La Peste.

Cayó sobre ella de pronto. Avanzando paso a paso, con su humor infectado y oscuro.
Un día en forma de amante, otra vez embozado en amor fraudulento, al final convertido en sexo lúdico del norte de Europa.
Lloró amargamente, hasta la Fiesta de Yemanyá. Su destino de quedar ciega de amor se había cumplido, como en la letra yorubáde Odudduwa.
Entonces tuvo la certeza de que había muerto para el amor, y se refugió en su Templo sagrado. Rodeada de sus más íntimas y familiares almas, compañeras de sino.
Tomó el mando del timón, y se esforzó para que la nave de su vida no embarrancara para siempre. Agarró con sus delgados pero firmes brazos la rueda que dirigía el codaste, vestigio de sus nobles ancestros navarros, que lo impusieron a la flota de su Reino.
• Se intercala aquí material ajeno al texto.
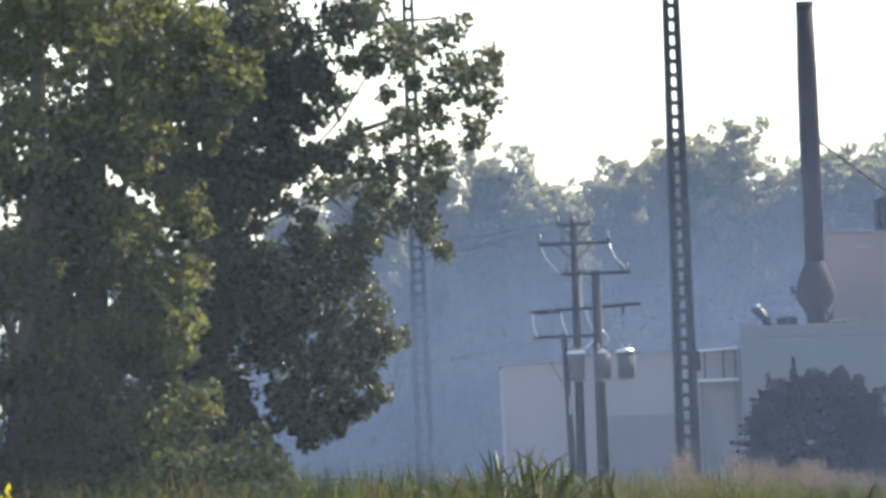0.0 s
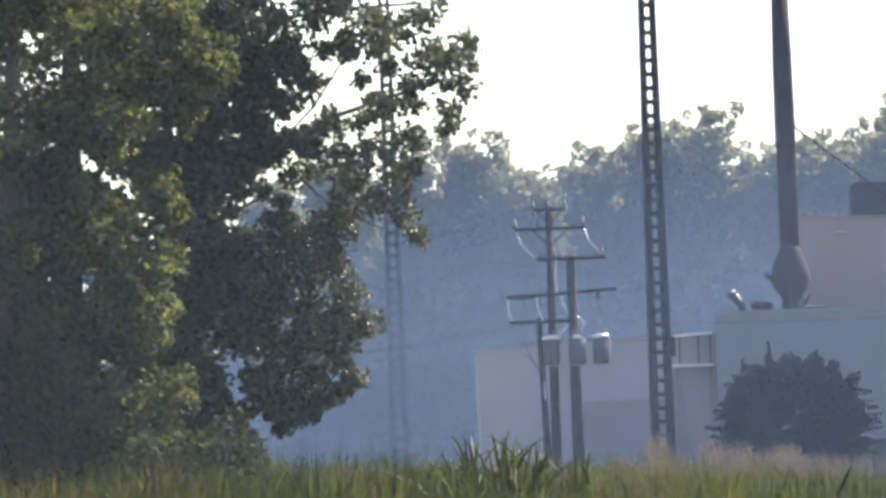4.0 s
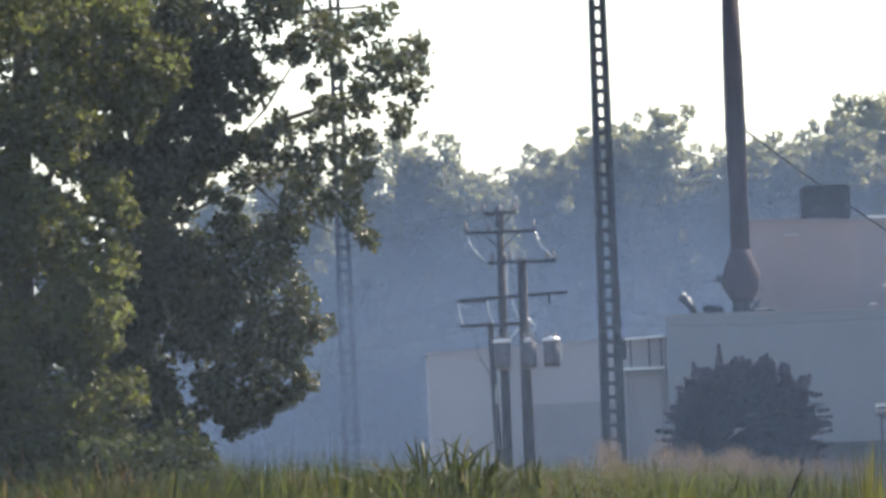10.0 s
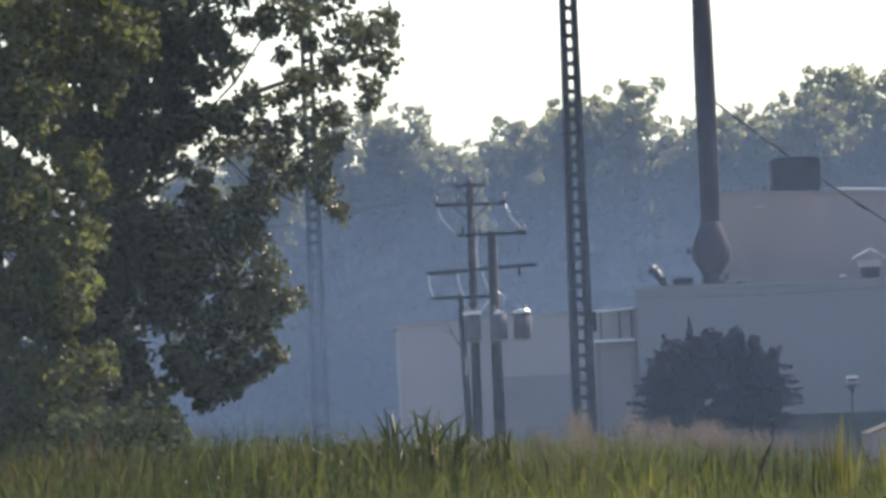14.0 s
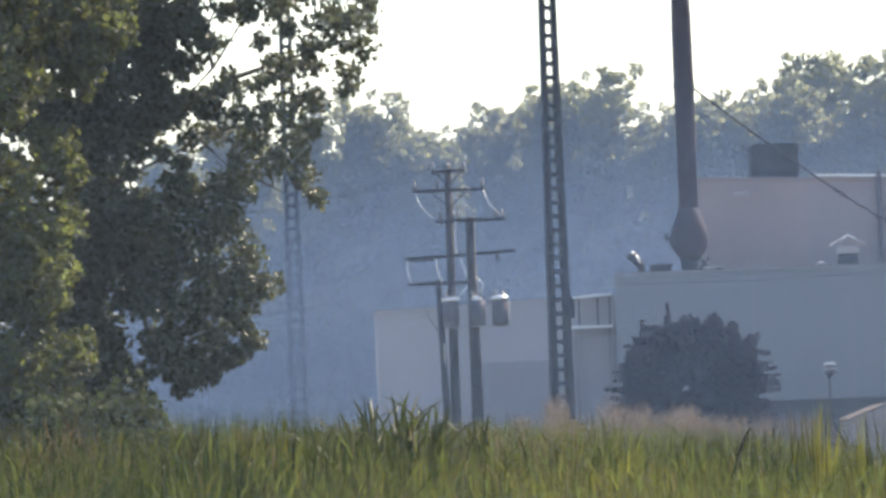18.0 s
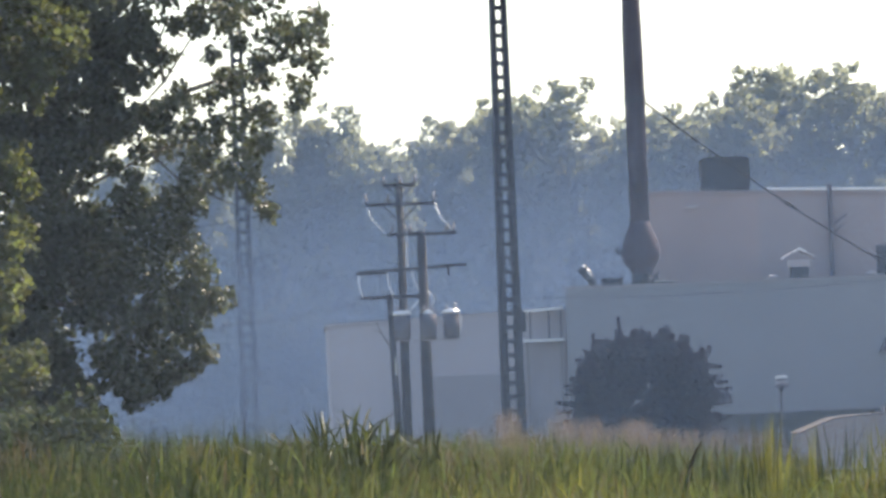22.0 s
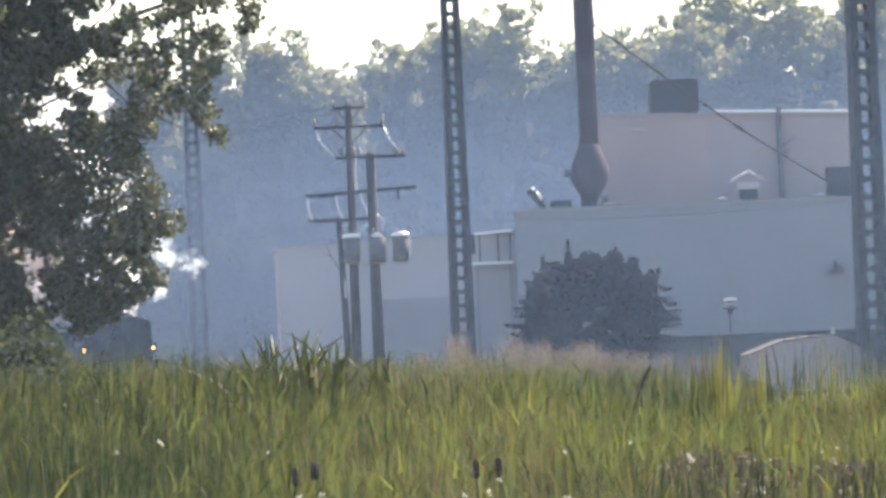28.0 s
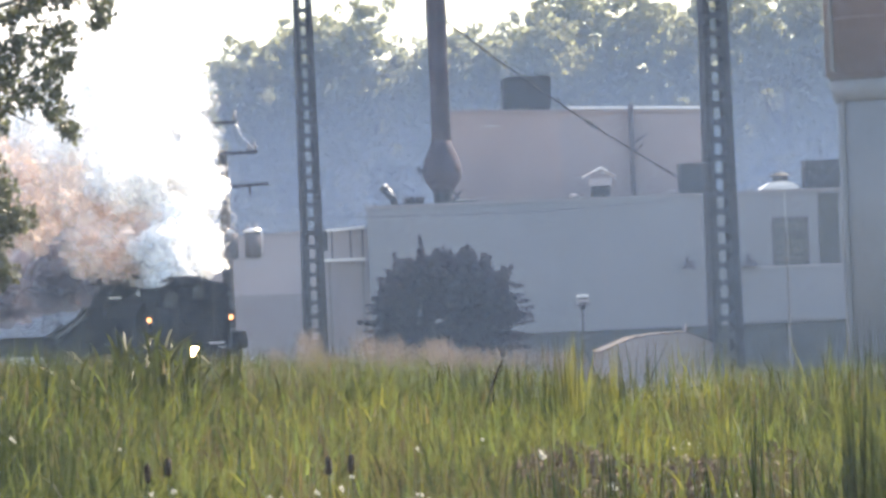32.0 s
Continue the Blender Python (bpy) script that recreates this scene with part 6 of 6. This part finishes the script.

Giró la nave hacia babor y puso rumbo al Norte, donde reside la Creatividad, desde tiempos inmemoriales.
Deseó sentir el gélido aire en su rostro, para despertar de aquella enfermedad ponzoñosa, que le había sido inoculada por los hombres venenosos.
Hombres a los que amaba sin dejar de aborrecerlos y, abominó de sí misma. De su buena fe, una y mil veces pisoteada.
Ella, poniendo su cabeza, una y otra vez, en aquel cadalso maldito, que desterró para siempre de su senda.

Abrazó su vida, y salvó lo que pudo, que no era cosa baladí, avanzando hacia la inmensidad del océano, rumbo al norte.